Rozbijmy to na kilka części: kwestię profilowania, prawo do bycia zapomnianym, do sprzeciwu… Prawo do sprostowania, przenoszenia danych i oczywiście dostępu do nich i informacji. No, to po kolei!
Profilowanie – czyli wnioskowanie na podstawie jednych cech o posiadaniu przez nas drugich. Chodzi o te wszystkie statystyki, że jeśli facet w takim wieku mieszka w takim mieście, to je takie jedzenie i głosuje na taką partię. To, co Google czy Facebook przy dobieraniu nam reklam robią od dawna.

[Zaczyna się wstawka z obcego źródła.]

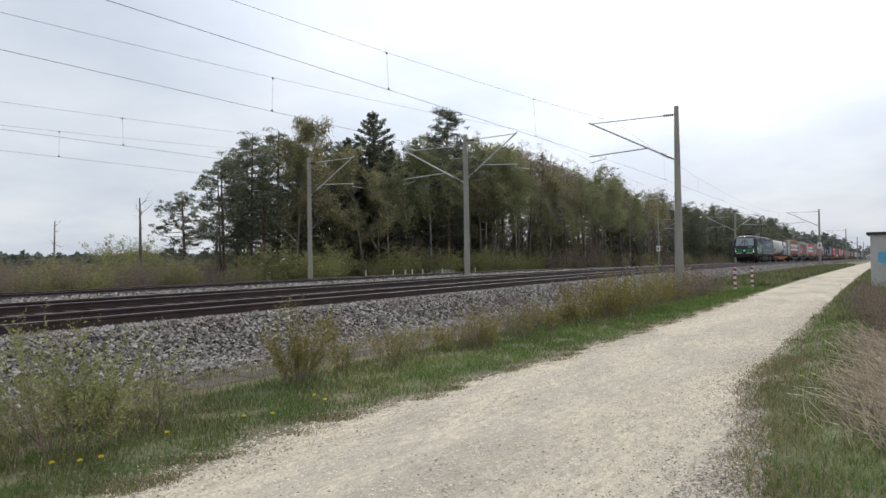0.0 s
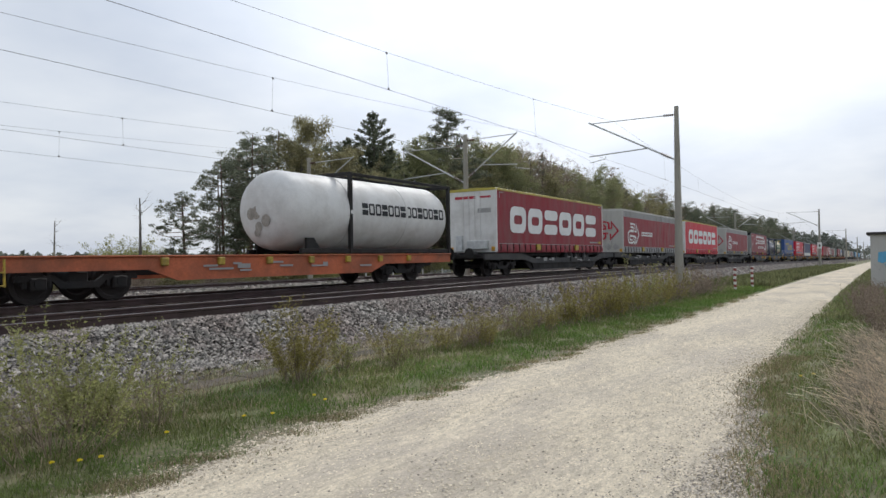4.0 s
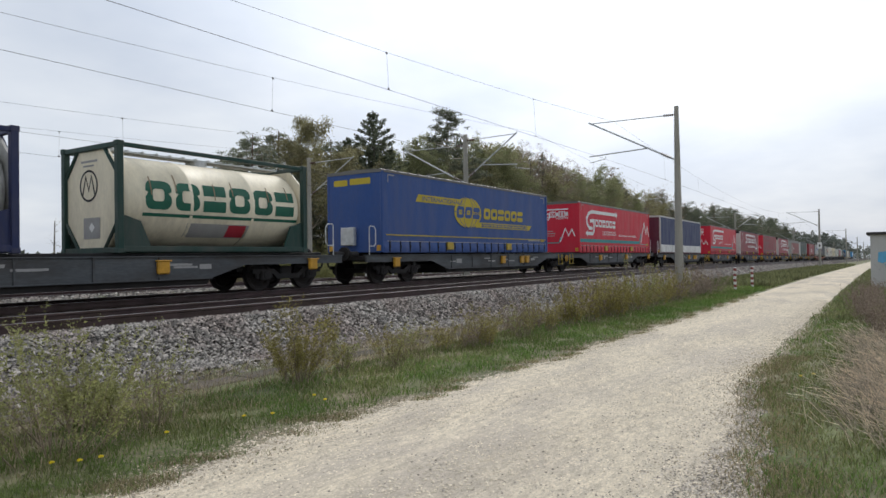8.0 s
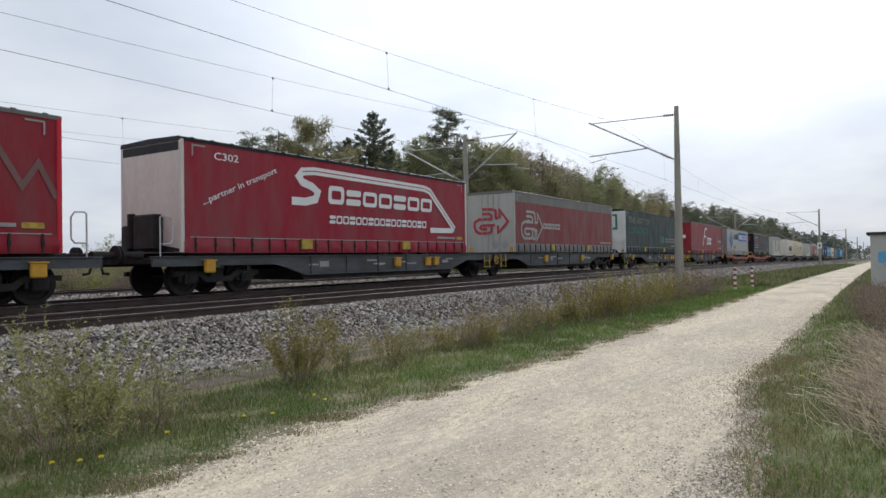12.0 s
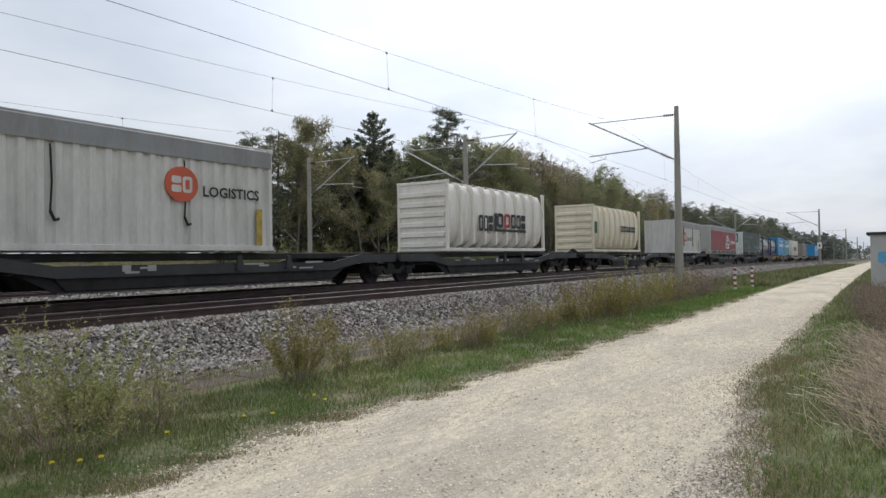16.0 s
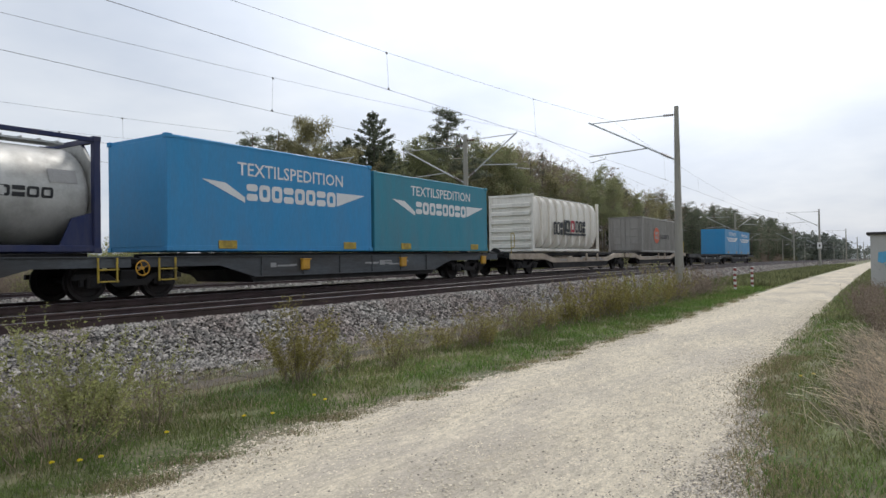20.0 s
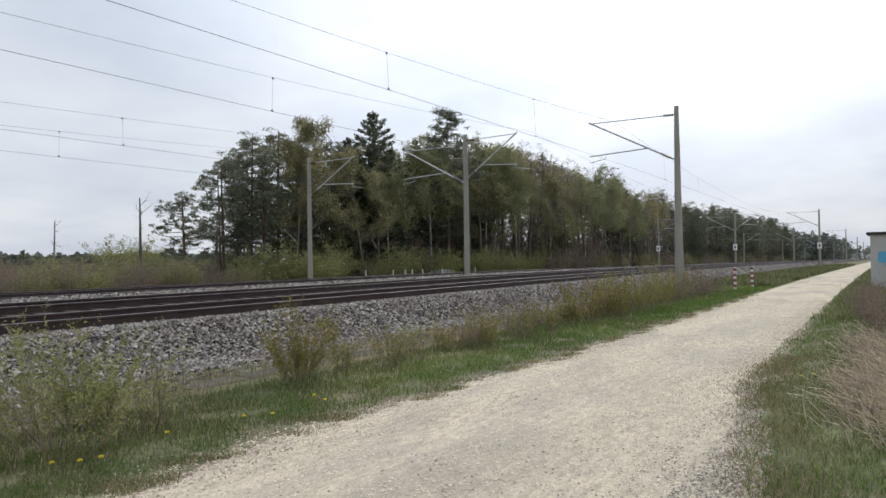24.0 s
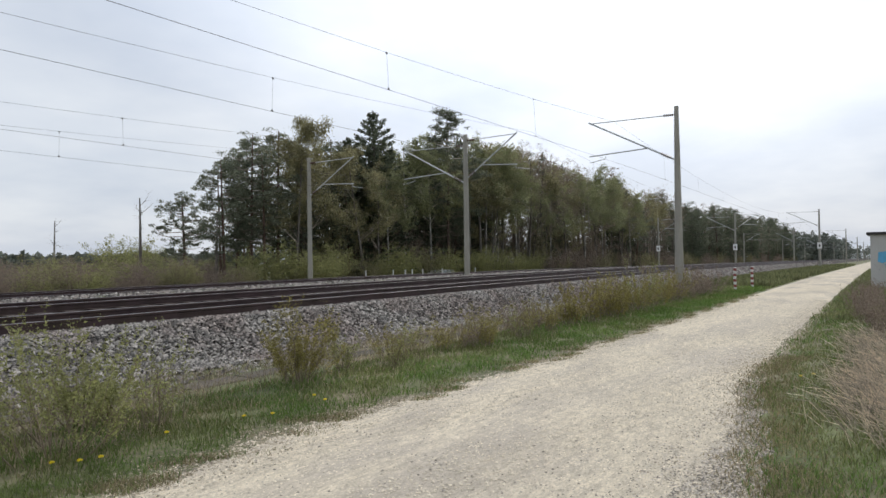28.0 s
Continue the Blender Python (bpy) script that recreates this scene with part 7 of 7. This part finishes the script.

I teraz będzie dobre – RODO „zakazuje” profilowania. Ale! Oczywiście są wyjątki i to one pozwolą na przykład tym firmom robić to, co dotąd. Pierwszy to prosta sprawa – uzyskanie zgody osoby, która ma być profilowana. Drugi to ogólna klauzula, która interpretowana będzie pewnie dopiero w życiu – profilowanie jest niezbędne do zawarcia lub wykonania umowy.
Ostatni z wyjątków jest najciekawszy – można profilować, jeśli dopuszcza to prawo UE albo polskie i przewiduje środki ochrony dla tej „profilowanej” osoby. Będzie się działo.
Prawo do bycia zapomnianym
To już był od dawna medialny temat, sam o tym pisałem. Zobacz, jeśli ciekawi Cię historia biednego faceta, który chciał zniknięcia jego nazwiska z internetu, a ono teraz będzie już zawsze powtarzane w kontekście zasad prawa do bycia zapomnianym.
Zgodnie z RODO będziesz mógł żądać „zapomnienia” Twoich danych jeśli ich przetwarzanie straci na niezbędności czy cofniemy zgodę na ich przetwarzanie. Kolejne możliwości to
– złożenie sprzeciwu na podstawie RODO co do przetwarzania naszych danych,
– były przetwarzane wbrew prawu,
– dane osobowe muszą być usunięte w celu wywiązania się z obowiązków nałożonych przez przepisy krajowe.
Inne prawa
Tu będzie prościej i bez RODOwych wyliczanek. Po prostu pozostałe prawa da się zrozumieć dość instynktownie – możemy to, co wynika z ich nazwy. Zatem prawo do sprzeciwu pozwala zabronić przetwarzania dokonywanego z powodu jego „niezbędności”. Możesz to zrobić w szczególnej dotyczącej Cię sytuacji – definicja jest dość pojemna.
Prawo do sprostowania oczywiście pozwala zmienić na prawidłowe nasze dane, do których dotarliśmy zauważając później ich błędy. Docieranie do danych wynika z kolei z prawa do informacji. Mamy prawo wiedzieć kto, czemu i w jakim celu „ogarnia” nasze dane i do kogo one mogą trafić.
Także możemy w każdej chwili skorzystać z prawa dostępu do danych. No już naprawdę nie będę tłumaczył, o co chodzi. Ciekawsza jest nowa możliwość – prawo do przenoszenia danych. Będzie można żądać przekazania nam przez administratora danych po to, byśmy dali je innemu. Albo żeby jeden przekazał je drugiemu bezpośrednio. To się według mnie przyda na przykład przy zmianie outsourcowanej firmy, np. księgowej.
Okej, mamy sporo omówione. Chociaż RODO to oczywiście kawał głębokiego tematu. Następny odcinek chyba będzie ostatni, chcę w nim dorzucić kilka luźniejszych uwag.